Once the sacrifices were given, Moses and Aaron were to have the Levites stand before Aaron and before his sons so as to present them as a wave offering to the Lord (v. 13). The “wave offering”, as said in verse 11, symbolized that the Levites belonged to the LORD and were given to the priests.
As a result of these offerings, Moses and Aaron were instructed to separate the Levites from among the sons of Israel, and the Levites shall be Mine (v. 14). From this point on, the Levites’ occupation was to serve the priests in their duties as well as carrying the tabernacle on their journey to the Promised Land.
The conclusion, then, was after that the Levites may go in to serve the tent of meeting (v. 15). As seen in the previous verses, Moses and Aaron were to cleanse them and present them as a wave offering, the reason being that the LORD declared that they are wholly given to Me from among the sons of Israel (v. 16).
The phrase wholly given is literally “given given” (“natunim natumin”) in the Hebrew text. The repetition of this word was indicative of great emphasis (hence, the translation wholly given). The LORD then stated that He has taken them for Myself instead of every first issue of the womb, the firstborn of all the sons of Israel. When the Israelites left Egypt, the LORD had declared that all the firstborn were to be set aside and given to Him (Exodus 13:2). This was now changed to the Levites, who were now made a wholesale substitution to take the place of the firstborn from every family.
In verses 17 – 19, the LORD summarizes what He has done in regard to the firstborn and the Levites. He stated again that every firstborn among the sons of Israel is Mine, among the men and among the animals (v. 17). This applied to all males born in Israel, not just those from the tribe of Levi.
God further declared this: on the day that I struck down all the firstborn in the land of Egypt I sanctified them for Myself. The account of His killing all the firstborn in the land of Egypt is found in Exodus 12:29. This emphasizes that God had declared that every firstborn son was now set apart for His service, those whom He redeemed in the “Passover”—when the death angel passed over every door adorned with blood (Exodus 12:23). Thus, from the point of the Passover forward the firstborn males were set aside for dedicated service to the LORD.
God states that He struck down all the firstborn in the land of Egypt because Israel was His firstborn, and Pharaoh refused to let them go (Exodus 4:22-23). God considered Israel His son in Hosea 11:1, “When Israel was a youth I loved him, And out of Egypt I called My Son.” Jewish tradition holds that what happens to Israel happens to the Messiah. This might be evidenced in the New Testament writings, as Matthew quotes Hosea 11:1 as a prophecy that applied to Jesus (Matthew 2:15).
Verse 18 is almost identical to verse 16. It stressed again that the LORD had taken the Levites instead of every firstborn among the sons of Israel (v. 18). Rather than taking the firstborn male from all families, God now instead substituted all males from the tribe of Levi in their place. The principle of substitution is found throughout scripture, including Jesus, who died in our place.

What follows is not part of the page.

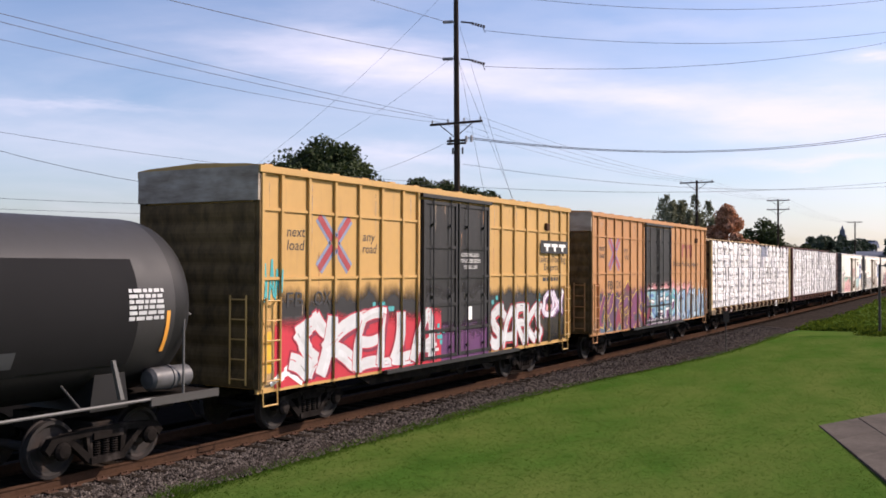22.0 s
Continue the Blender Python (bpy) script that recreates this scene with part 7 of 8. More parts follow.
graffiti(c, 0.4, 1.9, 0.98, 1.25, 4, (G["green"],), G["yellow"], 107, y=H + 0.02, fat=0.3)
c = hopper(152.75, 18.05, M["hopper_grey"], M["hopper_dark"], "pale grey covered hopper car with pink and blue graffiti", 1.3, ((-1.57, 4.24), (-1.5, 4.36), (-1.3, 4.49)), drop=0.33)
letters(c, "SRIX", 1.5, 2.62, 0.42, M["ink"], H - 0.006, 0.92)
plate(c, "grey_patch", 1.35, 2.5, 1.98, 2.3, G["dust"], H - 0.004)
letters(c, "50659", 1.4, 2.05, 0.33, M["ink"], H - 0.008, 1.0)
graffiti(c, 1.4, 5.2, 1.15, 2.35, 4, (G["faint_pink"], G["rose"], G["pale"]), G["char"], 111, y=H, cloud=G["faint_pink"], fat=0.24, block=0.06)
graffiti(c, 5.0, 10.0, 1.15, 2.15, 5, (G["sky"], G["pale"]), G["slate"], 112, y=H, cloud=G["pale"], fat=0.2, word="CBONE", at=(5.1, 6.3, 7.3, 8.2, 9.0, 9.9), shine=G["white"])
overspray(c, 8.5, 15.8, 1.17, 2.6, G["faint_green"], H, soft=0.6, thick=0.7, seed=5)
graffiti(c, 9.9, 15.3, 1.15, 2.25, 6, (G["pale"], G["lilac"], G["slate"]), G["char"], 113, y=H, fat=0.17)
bars(c, 13.2, 14.6, 2.4, 2.55, 2, G["char"], 114, H - 0.006)
plate(c, "data_panel", 15.6, 16.3, 1.62, 1.98, G["white"], H - 0.012), bars(c, 15.65, 16.25, 1.66, 1.94, 2, M["ink"], 115, H - 0.016)
plate(c, "reflector_stripe", 0.82, 0.93, 1.4, 2.35, G["orange"], H - 0.016), plate(c, "reflector_stripe", 16.62, 16.78, 1.6, 2.3, G["orange"], H - 0.016)

wheel_flat(171.7, 16.2)

# ---- two refrigerator cars
r = reefer(189.5, "white refrigerator car with a white louvre and green lilac graffiti", unit="left", side="reefer_dull", ends="end_dull")
marks(r, ("AR", 2.26, 2.98, 2.24), ("MN", 3.25, 3.98, 2.24), ("761", 2.22, 3.02, 1.72), ("855", 3.25, 4.02, 1.72))
overspray(r, 4.0, 7.0, 0.98, 2.75, G["yellow"], ribs=R_RIBS, soft=0.5, thick=0.55, seed=6)
overspray(r, 3.9, 7.0, 0.98, 2.35, G["moss"], y=-HALF - 0.001, ribs=R_RIBS, soft=0.5, thick=0.85, seed=7)
overspray(r, 2.6, 7.0, 0.98, 1.75, G["grey"], y=-HALF - 0.002, ribs=R_RIBS, soft=0.4, thick=0.9, seed=8)
graffiti(r, 3.0, 7.0, 0.98, 1.9, 5, (G["grey"], G["pale"]), G["char"], 121, y=-HALF - 0.002, ribs=R_RIBS, fat=0.16)
overspray(r, 10.2, 16.6, 0.98, 2.35, G["slate"], ribs=R_RIBS, soft=0.4, thick=0.8, seed=9)
graffiti(r, 10.3, 16.4, 0.98, 2.05, 6, (G["pale"], G["white"]), G["char"], 122, ribs=R_RIBS, fat=0.2, word="HANKS", at=(10.3, 11.5, 12.6, 13.8, 15.0, 16.3))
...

Also, the LORD has given the Levites as a gift to Aaron and to his sons from among the sons of Israel (v. 19). The Levites were a gift from the LORD to the priests to help them both to perform the service of the sons of Israel at the tent of meeting and to make atonement on behalf of the sons of Israel. Aaron and his sons were from the tribe of Levi, and they now had their brethren to help them in their service.

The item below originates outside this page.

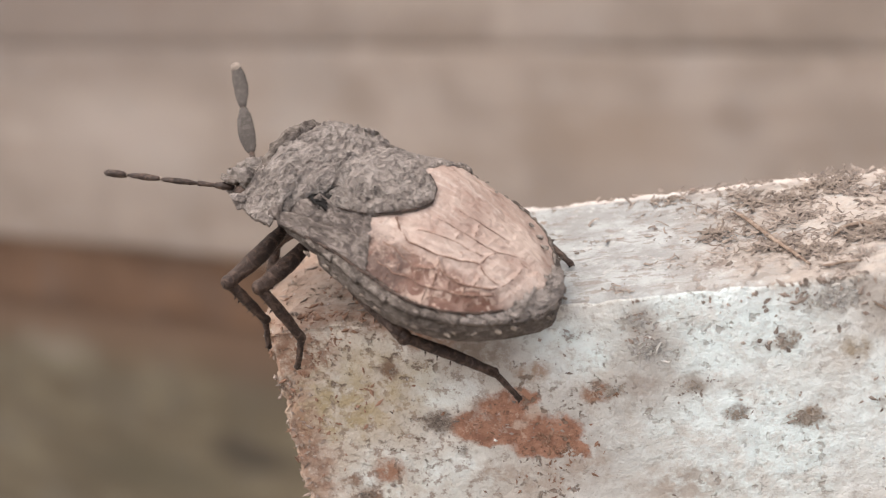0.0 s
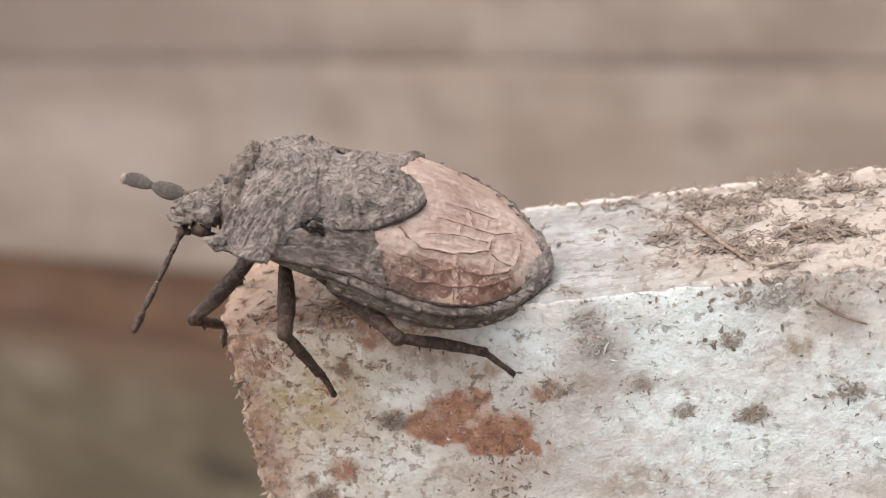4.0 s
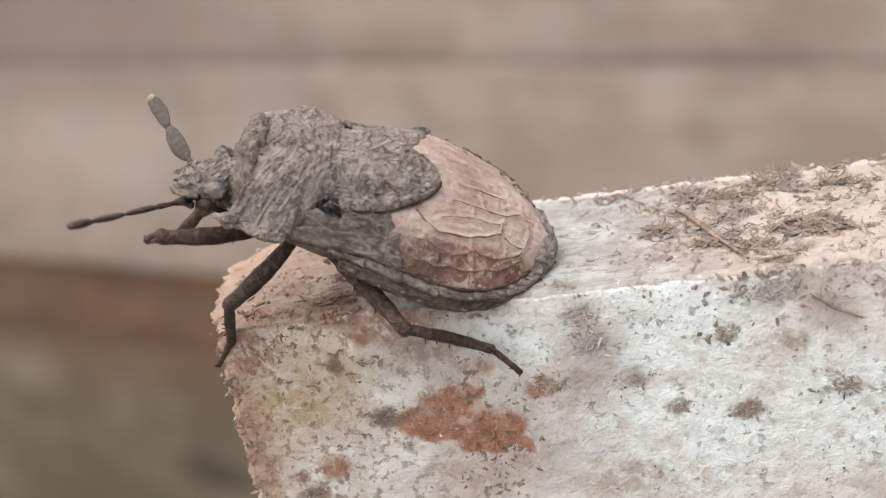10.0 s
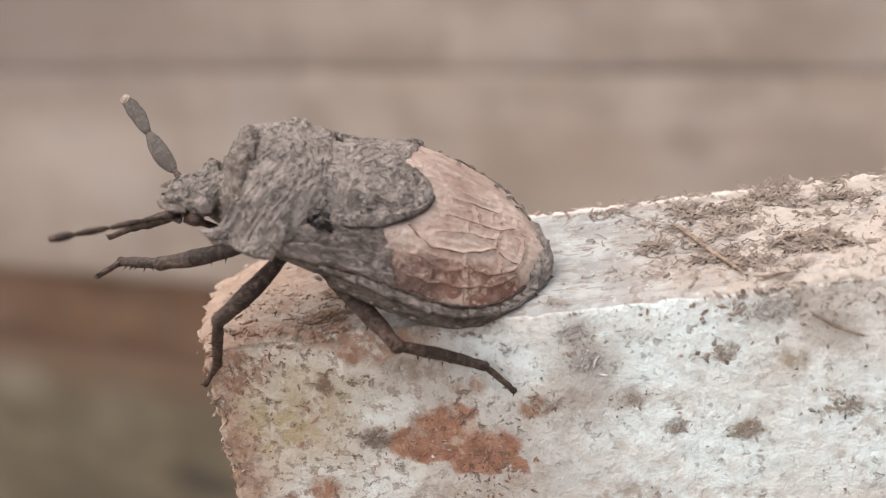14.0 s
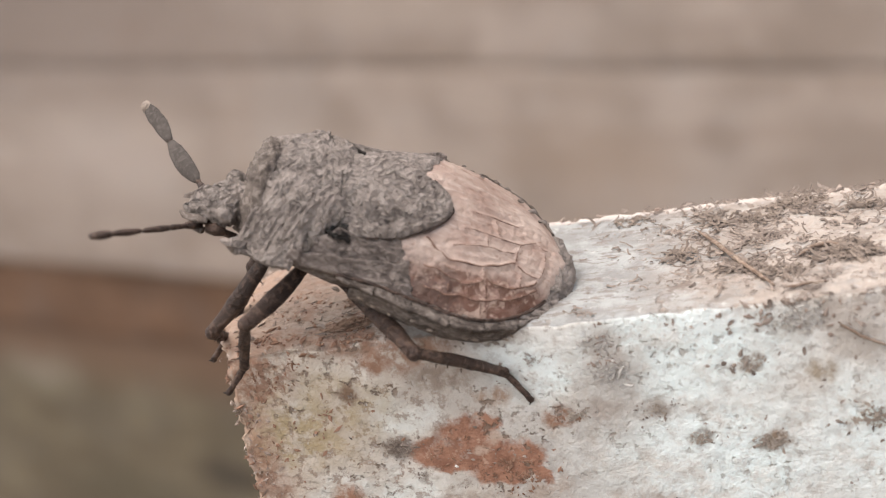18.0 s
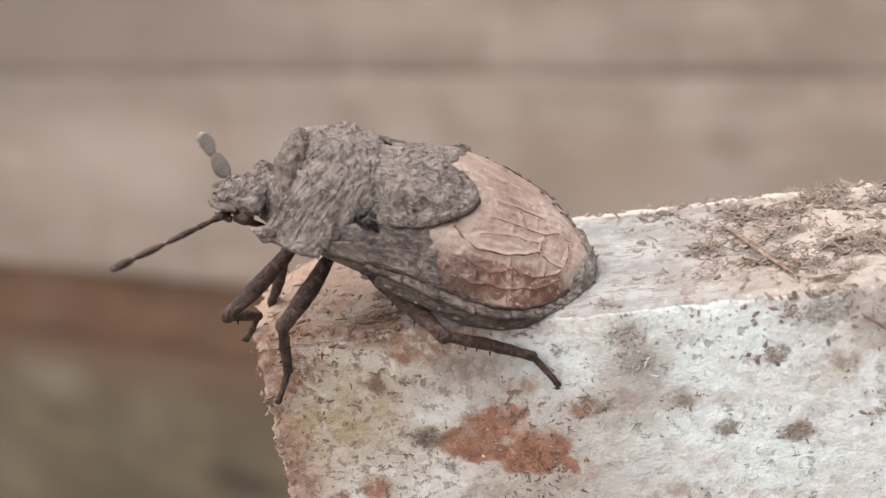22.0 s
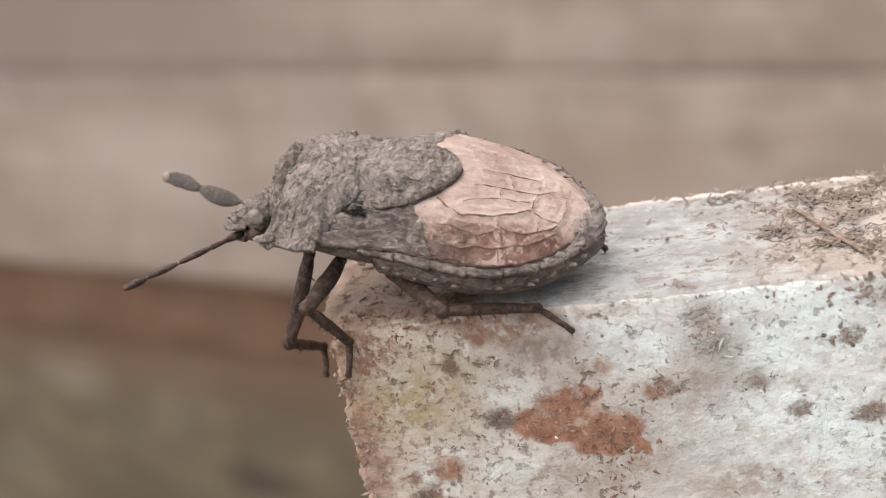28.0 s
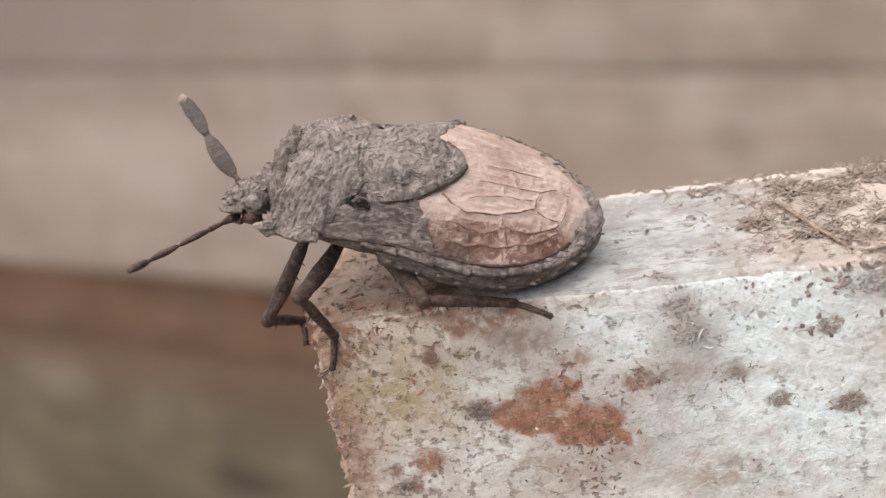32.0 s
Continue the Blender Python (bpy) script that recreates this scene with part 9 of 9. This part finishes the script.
    walk(limbs["hind_right_tibia"], [
        (0, pose(0.000273, 0.006302, -0.001895, -1.0, -16.7, -20.6)), (0.5, pose(0.000276, 0.006287, -0.00196, -1.0, -16.8, -20.5)), (1, pose(0.000577, 0.006038, -0.002341, 1.8, -19.0, -25.7)),
        (1.5, pose(0.00128, 0.005498, -0.002504, 3.5, -23.3, -32.5)), (2, pose(0.001728, 0.005061, -0.002491, 5.0, -26.2, -36.2)), (2.5, pose(0.001514, 0.005232, -0.002607, 5.4, -27.1, -37.5)),
        (3, pose(0.001501, 0.005268, -0.002561, 5.7, -26.4, -37.4)), (3.5, pose(0.001681, 0.005023, -0.002658, 4.0, -21.0, -34.6)), (4.5, pose(0.002019, 0.004461, -0.002801, 5.1, -27.9, -40.2)),
        (5, pose(0.001915, 0.004428, -0.003028, 3.7, -28.0, -38.5)), (5.5, pose(0.0018, 0.00438, -0.003256, 2.3, -27.9, -36.5)), (6, pose(0.001884, 0.004114, -0.003357, 1.3, -29.5, -35.6)),
        (6.5, pose(0.001941, 0.003844, -0.003461, 1.9, -30.9, -37.0)), (7, pose(0.001996, 0.00371, -0.003462, 2.8, -31.3, -39.0)), (7.1, pose(0.002004, 0.003686, -0.003464, 2.5, -31.6, -38.9)),
        (7.5, pose(0.002027, 0.003639, -0.003455, 1.2, -32.2, -38.6)), (8, pose(0.00188, 0.00364, -0.003653, 0.2, -33.0, -37.1)), (8.5, pose(0.001887, 0.003612, -0.003658, -0.0, -32.5, -36.6)),
        (9.5, pose(0.001901, 0.003553, -0.003668, -0.4, -31.7, -35.6)), (10, pose(0.001905, 0.003525, -0.003675, -0.6, -32.6, -35.6)), (10.5, pose(0.001911, 0.003495, -0.00368, -0.7, -33.4, -35.6)),
        (11, pose(0.001916, 0.003466, -0.003686, -0.8, -34.3, -35.5)), (11.5, pose(0.001923, 0.003435, -0.003689, -0.6, -34.5, -35.9)), (12.5, pose(0.001924, 0.00346, -0.003678, 0.1, -34.1, -37.2)),
        (13, pose(0.001926, 0.003472, -0.003671, -0.1, -33.4, -37.0)), (14, pose(0.001966, 0.003298, -0.003686, -0.5, -34.1, -36.5)), (14.5, pose(0.002013, 0.003272, -0.003634, -0.2, -35.2, -37.3)),
        (15, pose(0.002057, 0.003245, -0.003583, 1.2, -36.8, -38.8)), (16, pose(0.002147, 0.003185, -0.003476, 2.7, -38.4, -40.8)), (17.5, pose(0.002293, 0.003065, -0.003286, 5.4, -40.9, -44.6)),
        (18.5, pose(0.002323, 0.002884, -0.003282, 5.2, -43.0, -44.3)), (19, pose(0.00231, 0.002839, -0.003314, 4.5, -40.8, -43.6)), (19.5, pose(0.002344, 0.002847, -0.003255, 4.3, -41.0, -43.8)),
        (20, pose(0.002322, 0.002878, -0.003285, 4.8, -40.4, -44.2)), (20.5, pose(0.002307, 0.002913, -0.003303, 5.2, -40.4, -45.6)), (21, pose(0.002356, 0.002822, -0.00324, 6.6, -41.6, -48.5)),
        (21.1, pose(0.002362, 0.002807, -0.003232, 5.8, -41.5, -47.7)), (21.5, pose(0.002525, 0.002792, -0.002923, 6.1, -39.9, -49.3)), (22, pose(0.002475, 0.002742, -0.003035, 2.4, -40.4, -42.9)),
        (22.5, pose(0.002244, 0.003788, -0.003009, -3.3, -32.7, -33.7)), (23, pose(0.001984, 0.004346, -0.002995, -4.0, -28.1, -33.1)), (23.5, pose(0.001986, 0.004949, -0.002027, -3.2, -14.1, -31.8)),
        (24, pose(0.001128, 0.005712, -0.002276, -1.0, -14.2, -37.3)), (24.5, pose(0.00185, 0.004835, -0.002624, -1.0, -19.2, -41.7)), (25, pose(0.00224, 0.004512, -0.002169, -4.3, -12.4, -30.3)),
        (26, pose(0.002154, 0.004525, -0.002402, -4.5, -12.4, -28.5)), (26.5, pose(0.002115, 0.00452, -0.002511, -4.6, -12.7, -27.9)), (28.5, pose(0.002202, 0.004129, -0.002798, -3.7, -16.3, -28.5)),
        (29, pose(0.002276, 0.003968, -0.002799, -3.0, -17.4, -30.8)), (29.3, pose(0.002319, 0.003868, -0.002796, -2.3, -17.7, -34.4)), (29.5, pose(0.002336, 0.003809, -0.002809, -1.8, -17.8, -36.5)),
        (30, pose(0.002373, 0.00366, -0.002843, -3.4, -16.6, -30.3)), (30.5, pose(0.002423, 0.003497, -0.002847, -3.4, -17.6, -30.5)), (30.75, pose(0.002253, 0.003985, -0.002831, -3.7, -32.7, -28.3)),
        (31, pose(0.002036, 0.004442, -0.002789, -5.5, -47.3, -24.6)), (31.25, pose(0.00209, 0.00408, -0.003058, -2.4, -37.1, -28.9)), (31.5, pose(0.002111, 0.003691, -0.003301, -0.8, -26.6, -31.7)),
        (32, pose(0.002141, 0.00365, -0.003277, -1.0, -28.2, -32.4)),
    ])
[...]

The Levites were to ensure that there will be no plague among the sons of Israel by their coming near to the sanctuary. That is, the Levites, being placed around the tabernacle were to protect the holiness of the tabernacle from any unauthorized access. The people were thus not allowed to come near to the tabernacle, and the Levites made sure that they could not approach it.
So, the Levites had the following duties:
- Assisting the priests in their tasks in and around the tabernacle. This consisted mainly of carrying the pieces of the tabernacle and its furnishings
- Being substitutes for the firstborn of the Israelites (vv. 16, 18)
- Being an “atonement” (or a protective buffer) between the sinful, unclean people of Israel and the holy tabernacle (Numbers 1:53)
12 Now the Levites shall lay their hands on the heads of the bulls; then offer the one for a sin offering and the other for a burnt offering to the Lord, to make atonement for the Levites. 13 You shall have the Levites stand before Aaron and before his sons so as to present them as a wave offering to the Lord. 14 “Thus you shall separate the Levites from among the sons of Israel, and the Levites shall be Mine. 15 Then after that the Levites may go in to serve the tent of meeting. But you shall cleanse them and present them as a wave offering; 16 for they are wholly given to Me from among the sons of Israel. I have taken them for Myself instead of every first issue of the womb, the firstborn of all the sons of Israel. 17 For every firstborn among the sons of Israel is Mine, among the men and among the animals; on the day that I struck down all the firstborn in the land of Egypt I sanctified them for Myself. 18 But I have taken the Levites instead of every firstborn among the sons of Israel. 19 I have given the Levites as a gift to Aaron and to his sons from among the sons of Israel, to perform the service of the sons of Israel at the tent of meeting and to make atonement on behalf of the sons of Israel, so that there will be no plague among the sons of Israel by their coming near to the sanctuary.”